> **EXERCISE DETAILS**: Records follow. Pull out every line that contains "Python".

> **RECORDS SHOWN**:
# # # # #

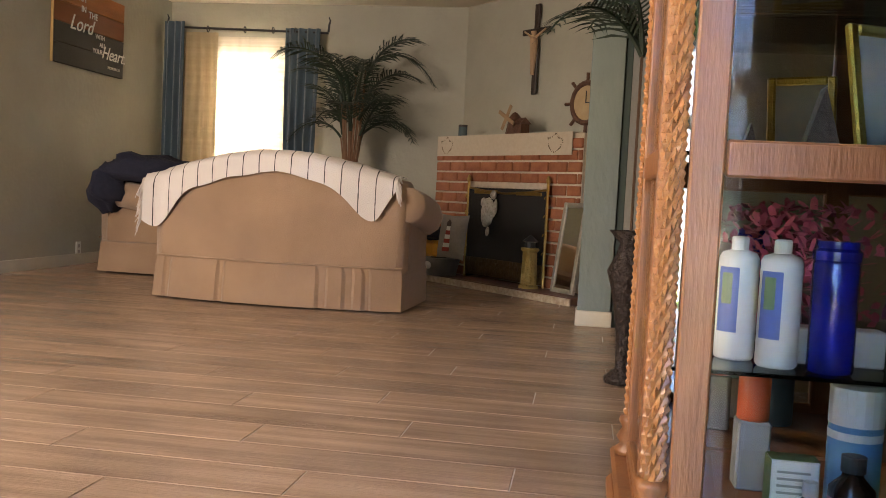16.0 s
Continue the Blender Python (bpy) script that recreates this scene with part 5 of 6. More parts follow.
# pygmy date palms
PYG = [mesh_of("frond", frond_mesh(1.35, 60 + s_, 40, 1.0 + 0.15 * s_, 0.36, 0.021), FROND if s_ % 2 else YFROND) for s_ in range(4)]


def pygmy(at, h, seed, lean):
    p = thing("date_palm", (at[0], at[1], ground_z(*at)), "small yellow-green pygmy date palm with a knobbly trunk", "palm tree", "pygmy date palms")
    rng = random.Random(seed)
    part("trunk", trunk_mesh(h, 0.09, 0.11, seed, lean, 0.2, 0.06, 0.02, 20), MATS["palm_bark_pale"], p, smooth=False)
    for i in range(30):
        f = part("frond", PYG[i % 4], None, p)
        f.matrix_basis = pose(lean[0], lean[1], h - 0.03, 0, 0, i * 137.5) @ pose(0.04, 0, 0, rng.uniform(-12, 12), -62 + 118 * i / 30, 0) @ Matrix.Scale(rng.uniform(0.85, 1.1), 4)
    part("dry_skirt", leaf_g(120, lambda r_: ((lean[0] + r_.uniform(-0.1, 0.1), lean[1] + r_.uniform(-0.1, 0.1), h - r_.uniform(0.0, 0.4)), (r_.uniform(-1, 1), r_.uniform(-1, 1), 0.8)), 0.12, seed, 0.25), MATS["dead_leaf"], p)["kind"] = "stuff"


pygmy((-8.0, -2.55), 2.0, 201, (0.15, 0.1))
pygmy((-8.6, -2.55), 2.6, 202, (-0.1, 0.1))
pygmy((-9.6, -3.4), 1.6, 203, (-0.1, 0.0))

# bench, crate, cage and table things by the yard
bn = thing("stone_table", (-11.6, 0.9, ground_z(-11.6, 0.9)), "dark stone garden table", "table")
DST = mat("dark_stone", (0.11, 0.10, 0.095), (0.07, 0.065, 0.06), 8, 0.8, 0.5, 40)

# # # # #

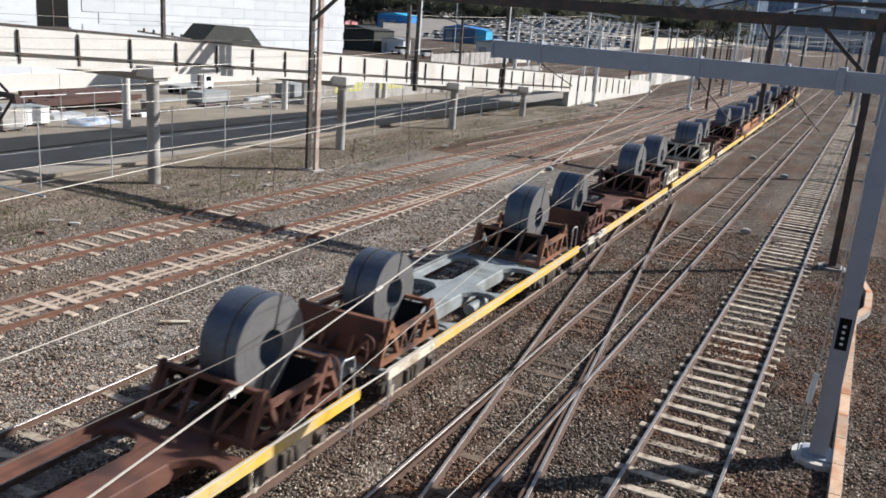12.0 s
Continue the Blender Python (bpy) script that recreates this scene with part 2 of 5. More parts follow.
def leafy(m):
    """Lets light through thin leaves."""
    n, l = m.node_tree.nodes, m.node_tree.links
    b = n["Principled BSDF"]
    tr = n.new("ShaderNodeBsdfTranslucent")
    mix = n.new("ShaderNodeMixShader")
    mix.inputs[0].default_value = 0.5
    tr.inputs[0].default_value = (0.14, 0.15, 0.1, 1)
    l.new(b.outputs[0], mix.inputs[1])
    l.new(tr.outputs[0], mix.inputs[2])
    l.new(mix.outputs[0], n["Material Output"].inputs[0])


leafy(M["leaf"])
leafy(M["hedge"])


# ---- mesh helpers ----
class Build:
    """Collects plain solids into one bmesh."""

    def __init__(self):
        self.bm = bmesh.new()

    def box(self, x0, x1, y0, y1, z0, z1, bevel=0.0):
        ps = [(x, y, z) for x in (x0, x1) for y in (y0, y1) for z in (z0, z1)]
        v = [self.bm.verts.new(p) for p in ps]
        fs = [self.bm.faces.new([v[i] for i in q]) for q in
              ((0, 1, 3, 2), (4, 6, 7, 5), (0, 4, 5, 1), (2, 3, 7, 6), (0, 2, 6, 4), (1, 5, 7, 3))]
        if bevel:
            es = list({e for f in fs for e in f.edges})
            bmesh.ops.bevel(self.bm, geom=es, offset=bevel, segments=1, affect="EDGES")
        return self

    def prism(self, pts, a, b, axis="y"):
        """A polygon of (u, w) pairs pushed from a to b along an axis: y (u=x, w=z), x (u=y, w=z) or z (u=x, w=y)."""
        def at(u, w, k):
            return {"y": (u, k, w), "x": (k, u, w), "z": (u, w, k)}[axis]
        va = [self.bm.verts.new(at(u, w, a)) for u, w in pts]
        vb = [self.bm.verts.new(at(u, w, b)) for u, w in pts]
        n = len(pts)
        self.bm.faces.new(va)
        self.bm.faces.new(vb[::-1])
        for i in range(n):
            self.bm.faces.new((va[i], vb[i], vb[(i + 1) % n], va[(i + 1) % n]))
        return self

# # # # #

> **RESPONSE BELOW**:
Continue the Blender Python (bpy) script that recreates this scene with part 5 of 6. More parts follow.
Continue the Blender Python (bpy) script that recreates this scene with part 2 of 5. More parts follow.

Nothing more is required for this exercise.